▶ [Written instruction]:
In the data, extract each line that holds the string "with".

▶ [Material provided]:
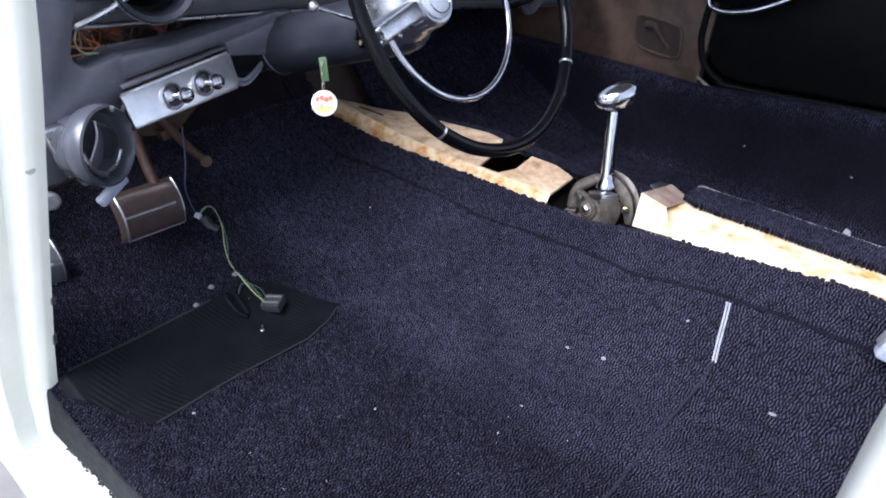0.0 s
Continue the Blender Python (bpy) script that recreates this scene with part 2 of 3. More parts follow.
def sheet(xs, ys_of, z_of, thick=0.0, bm=None):
    """A grid over stations xs; ys_of(x) gives the same number of y at each; z_of(x, y) the height."""
    bm = bm or bmesh.new()
    rows = [[bm.verts.new((x, y, z_of(x, y))) for y in ys_of(x)] for x in xs]
    for a, c in zip(rows, rows[1:]):
        for k in range(len(a) - 1):
            bm.faces.new((a[k], c[k], c[k + 1], a[k + 1]))
    if thick:
        edge = [r[0] for r in rows], [r[-1] for r in rows], rows[0], rows[-1]
        for line in edge:
            low = [bm.verts.new(v.co - Vector((0, 0, thick))) for v in line]
            for k in range(len(line) - 1):
                bm.faces.new((line[k], line[k + 1], low[k + 1], low[k]))
    return bm


def lattice(x, y, size, seed):
    """Smooth random field of about -1 to 1, with knots size apart."""
    grid = np.random.RandomState(seed).uniform(-1, 1, (512, 512))
    u, v = x / size + 200, y / size + 200
    i, j = np.floor(u).astype(int) % 511, np.floor(v).astype(int) % 511
    a, c = u - np.floor(u), v - np.floor(v)
    a, c = a * a * (3 - 2 * a), c * c * (3 - 2 * c)
    return (grid[i, j] * (1 - a) + grid[i + 1, j] * a) * (1 - c) + (grid[i, j + 1] * (1 - a) + grid[i + 1, j + 1] * a) * c


CELL = 0.0008


def loop_field(seed, n=1024, pitch=0.0044):
    """Tile of wandering worm-like loops about one pitch apart, mostly laid across the car, from -1 to 1."""
    kx, ky = np.meshgrid(np.fft.fftfreq(n, CELL), np.fft.fftfreq(n, CELL), indexing="ij")
    k = np.hypot(kx, ky) + 1e-9
    band = np.exp(-((k * pitch - 1) / 0.24) ** 2) * (0.32 + (kx / k) ** 2)
    f = np.fft.ifft2(np.fft.fft2(np.random.RandomState(seed).normal(size=(n, n))) * band).real
    return np.tanh(1.5 * f / f.std())


LOOPS = loop_field(5)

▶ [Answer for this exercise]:
Continue the Blender Python (bpy) script that recreates this scene with part 2 of 3. More parts follow.
    """Smooth random field of about -1 to 1, with knots size apart."""